C'est trop bien, j'adore la Roumanie!!!
je suis partie là-bas deux semaines en février dernier, et c'était vraiment sympa.
2. Par marine (13 juillet 2009) :
Mon copain et roumain et meurs d'envie de découvrir sa culture son pays et cette langue roumaine qui est si jolie dans sa bouche ^^ je suis devenue une passionnée de l'histoire de ce pays
3. Par karim (05 mars 2014) :
Mon amie est roumaine c est MARIANA pour elle j ai adore la Roumanie , J aimerais bien y vivre
4. Par (09 avril 2014) :
je ne connaissais pas merci le pire cest les chiens errants...
5. Par Jean-Louis (27 octobre 2016) :
Il N'y a PAS de "chiens errants"; il y a des "chiens communautaires" !

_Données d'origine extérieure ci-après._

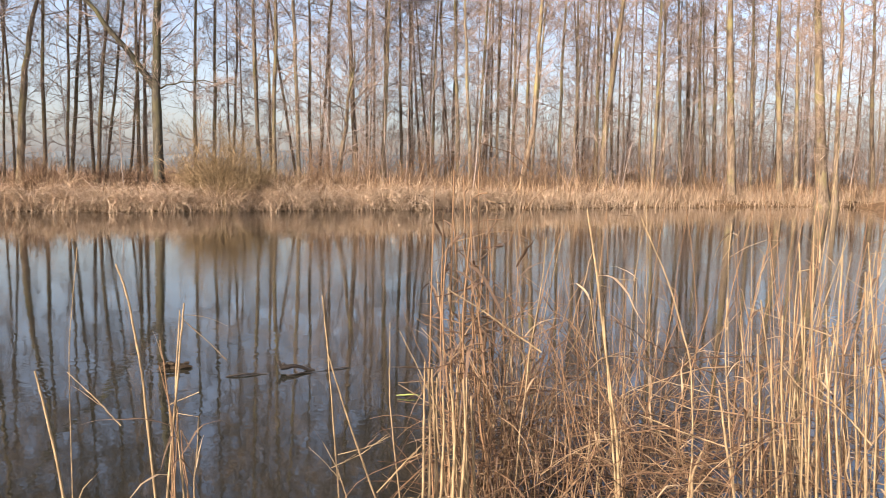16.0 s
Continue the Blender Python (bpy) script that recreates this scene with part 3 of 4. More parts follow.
for az, b, h, w in [(-16.5, 3.5, 2.1, 2.8), (-15, 4, 2.4, 2.8), (-13.4, 3.5, 2.3, 2.6), (-12, 4, 2.5, 2.6), (-18.5, 4, 1.9, 2.8), (-10.6, 3.6, 2.2, 2.2), (-17.4, 5, 2.2, 2.8), (-14.2, 5, 2.5, 2.8)]:
    shrub(*at(az, b), h, w, SHRUB_DARK, "dark grey-brown shrub thicket behind the reeds", 70)
for az, b, h, w in [(-8.6, 3, 2.9, 2.2), (-7.0, 3.6, 3.7, 2.4), (-5.6, 2.8, 2.6, 1.8), (-3.6, 3.6, 3.2, 2.4), (-0.4, 3, 2.5, 1.8), (1.6, 3.8, 3.1, 2.0)]:
    shrub(*at(az, b), h, w, SHRUB_OLIVE, "olive-brown willow shrub beneath the copse", 60)
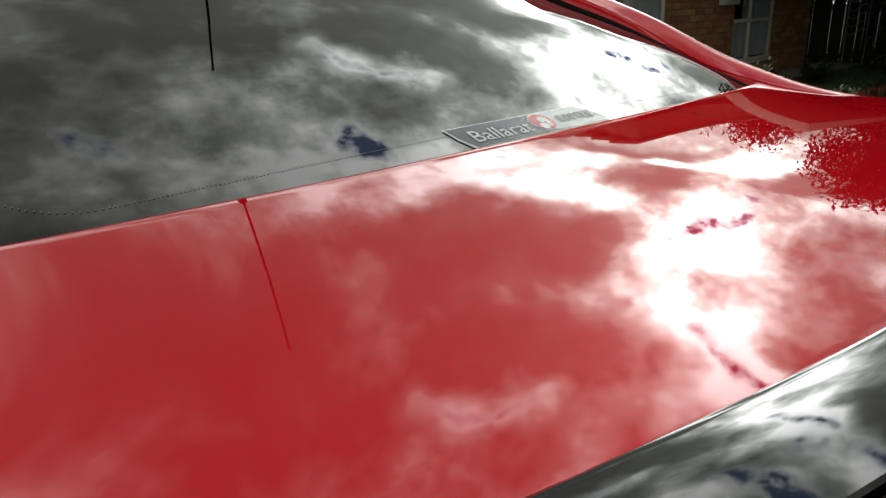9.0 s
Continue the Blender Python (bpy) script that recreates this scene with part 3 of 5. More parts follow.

J'ai vécu 3 ans à Bucarest et y retourne tous les ans 1 mois depuis presque 15 ans.
Oui, les animaux errants ont existé et étaient (sont ?) une plaie. c'est le résultat, 20 ans après, de la politique communiste vis à vis des animaux de compagnie : signe de capitalisme ... Maintenant, les animaux de compagnie ont repris leur droit de cité, les Roumains adorent les animaux. Les "animaux communautaires" sont nourris par des gens généreux ... et il y en a !
Noircir une situation, c'est facile, même en France ...
Jean-Louis,
un Français qui est amoureux de ce pays
6. Par thbz (29 octobre 2016) :
Merci pour les précisions. J'ignore sur quoi se base le commentaire précédant le vôtre, car je ne crois pas avoir parlé de chiens errants à Bucarest...
7. Par Détails d'architecture (26 février 2017) :
Bien que ton papier date de dix ans, il est surement d'actualité. Malgré la monumentalité des édifices, une certaine "finesse" semble se dégager dans le traitement des détails. Merci pour ces infos, elles me seront utiles.